**TASK TO CARRY OUT**
Output the material exactly, but drop every image it holds.
============================================================
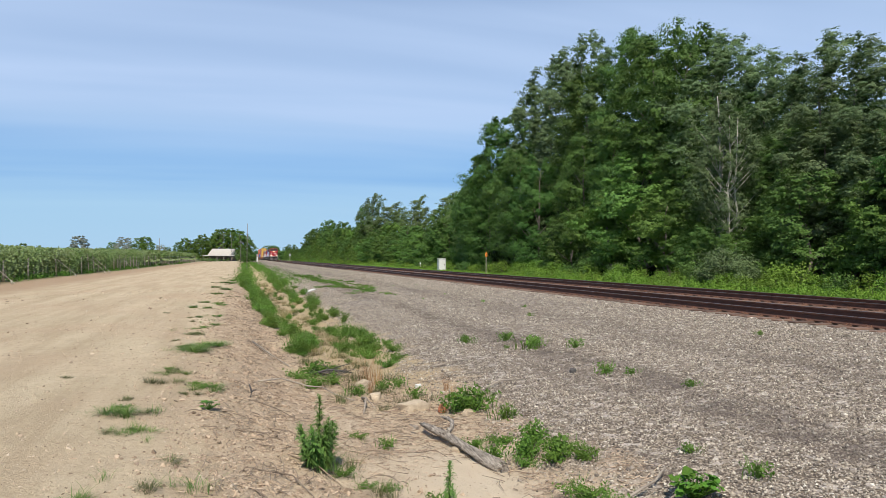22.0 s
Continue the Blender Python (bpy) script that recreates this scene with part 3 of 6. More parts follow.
def build_woods():
    rng = random.Random(7)
    G = "trees of the wood beside the tracks"
    protos = {
        "maple": tree("maple_tree", "tall maple with a dense deep green crown in the wood", 11, 20, 4.6, 1.0, 92, 24, 20, 1.45, 0.168, M_LEAF, M_BARK, 0.26),
        "maple2": tree("maple_tree", "broad maple with a dark green crown hanging low", 12, 18, 5.0, 0.4, 96, 24, 20, 1.5, 0.17, M_LEAF_DARK, M_BARK, 0.28, pointed=0.72),
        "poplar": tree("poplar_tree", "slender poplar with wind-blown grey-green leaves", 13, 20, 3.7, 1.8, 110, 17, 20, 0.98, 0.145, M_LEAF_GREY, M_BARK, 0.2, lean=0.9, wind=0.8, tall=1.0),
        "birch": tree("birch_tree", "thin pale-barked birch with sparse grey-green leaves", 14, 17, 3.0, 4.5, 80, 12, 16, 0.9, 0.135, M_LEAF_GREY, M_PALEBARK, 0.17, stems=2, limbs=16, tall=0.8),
        "sapling": tree("young_tree", "young maple with a bright yellow-green crown", 18, 8, 2.9, 0.7, 44, 18, 19, 0.98, 0.155, M_LEAF_LIGHT, M_BARK, 0.1, tall=0.72),
        "young": tree("young_tree", "young tree with a deep green bushy crown", 15, 8, 2.9, 0.5, 44, 18, 19, 1.0, 0.155, M_LEAF, M_BARK, 0.1, tall=0.85),
        "blown": tree("young_tree", "slim young tree bent over by the wind", 23, 12, 2.3, 0.6, 95, 11, 10, 0.72, 0.2, M_LEAF_BLOWN, M_BARK, 0.1, lean=2.2, wind=1.6, tall=0.9),
        "thicket": tree("tree", "leafy tree inside the wood, shade put into its leaf colour", 20, 12, 5.0, 0.0, 60, 8, 6, 1.8, 0.62, M_LEAF_SHADED, M_BARK, 0.2),
        "grove": tree("tree", "leafy tree of the grove behind the barn", 22, 14, 3.8, 0.9, 110, 9, 8, 0.95, 0.34, M_LEAF_LINE, M_BARK, 0.2, limbs=12, wind=0.5),
        "pale": tree("tree", "tree far beyond the vineyard, haze put into its leaf colour", 24, 10, 2.9, 0.9, 90, 8, 7, 0.75, 0.32, M_LEAF_HAZE, M_BARK, 0.1, limbs=4),
        "hedge": tree("tree", "low leafy tree far beyond the vineyard", 19, 6, 3.4, 0.2, 26, 8, 5, 1.3, 0.5, M_LEAF, M_BARK, 0.15),
        "far": tree("tree", "leafy tree of the far tree line", 16, 16, 4.4, 0.2, 95, 11, 7, 1.3, 0.4, M_LEAF, M_BARK, 0.25, pointed=0.72),
        "far2": tree("tree", "bright leafy tree of the far tree line", 17, 15, 4.2, 0.2, 95, 11, 7, 1.2, 0.38, M_LEAF_LINE, M_BARK, 0.22, lean=0.8, wind=0.25),
    }
    H = {"maple": 20, "maple2": 18, "poplar": 20, "birch": 17, "young": 8, "sapling": 8, "blown": 12, "far": 16, "hedge": 6, "thicket": 12, "grove": 14, "pale": 10, "far2": 15}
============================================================
**SOLUTION FOR THIS EXERCISE**
22.0 s
Continue the Blender Python (bpy) script that recreates this scene with part 3 of 6. More parts follow.
def build_woods():
    rng = random.Random(7)
    G = "trees of the wood beside the tracks"
    protos = {
        "maple": tree("maple_tree", "tall maple with a dense deep green crown in the wood", 11, 20, 4.6, 1.0, 92, 24, 20, 1.45, 0.168, M_LEAF, M_BARK, 0.26),
        "maple2": tree("maple_tree", "broad maple with a dark green crown hanging low", 12, 18, 5.0, 0.4, 96, 24, 20, 1.5, 0.17, M_LEAF_DARK, M_BARK, 0.28, pointed=0.72),
        "poplar": tree("poplar_tree", "slender poplar with wind-blown grey-green leaves", 13, 20, 3.7, 1.8, 110, 17, 20, 0.98, 0.145, M_LEAF_GREY, M_BARK, 0.2, lean=0.9, wind=0.8, tall=1.0),
        "birch": tree("birch_tree", "thin pale-barked birch with sparse grey-green leaves", 14, 17, 3.0, 4.5, 80, 12, 16, 0.9, 0.135, M_LEAF_GREY, M_PALEBARK, 0.17, stems=2, limbs=16, tall=0.8),
        "sapling": tree("young_tree", "young maple with a bright yellow-green crown", 18, 8, 2.9, 0.7, 44, 18, 19, 0.98, 0.155, M_LEAF_LIGHT, M_BARK, 0.1, tall=0.72),
        "young": tree("young_tree", "young tree with a deep green bushy crown", 15, 8, 2.9, 0.5, 44, 18, 19, 1.0, 0.155, M_LEAF, M_BARK, 0.1, tall=0.85),
        "blown": tree("young_tree", "slim young tree bent over by the wind", 23, 12, 2.3, 0.6, 95, 11, 10, 0.72, 0.2, M_LEAF_BLOWN, M_BARK, 0.1, lean=2.2, wind=1.6, tall=0.9),
        "thicket": tree("tree", "leafy tree inside the wood, shade put into its leaf colour", 20, 12, 5.0, 0.0, 60, 8, 6, 1.8, 0.62, M_LEAF_SHADED, M_BARK, 0.2),
        "grove": tree("tree", "leafy tree of the grove behind the barn", 22, 14, 3.8, 0.9, 110, 9, 8, 0.95, 0.34, M_LEAF_LINE, M_BARK, 0.2, limbs=12, wind=0.5),
        "pale": tree("tree", "tree far beyond the vineyard, haze put into its leaf colour", 24, 10, 2.9, 0.9, 90, 8, 7, 0.75, 0.32, M_LEAF_HAZE, M_BARK, 0.1, limbs=4),
        "hedge": tree("tree", "low leafy tree far beyond the vineyard", 19, 6, 3.4, 0.2, 26, 8, 5, 1.3, 0.5, M_LEAF, M_BARK, 0.15),
        "far": tree("tree", "leafy tree of the far tree line", 16, 16, 4.4, 0.2, 95, 11, 7, 1.3, 0.4, M_LEAF, M_BARK, 0.25, pointed=0.72),
        "far2": tree("tree", "bright leafy tree of the far tree line", 17, 15, 4.2, 0.2, 95, 11, 7, 1.2, 0.38, M_LEAF_LINE, M_BARK, 0.22, lean=0.8, wind=0.25),
    }
    H = {"maple": 20, "maple2": 18, "poplar": 20, "birch": 17, "young": 8, "sapling": 8, "blown": 12, "far": 16, "hedge": 6, "thicket": 12, "grove": 14, "pale": 10, "far2": 15}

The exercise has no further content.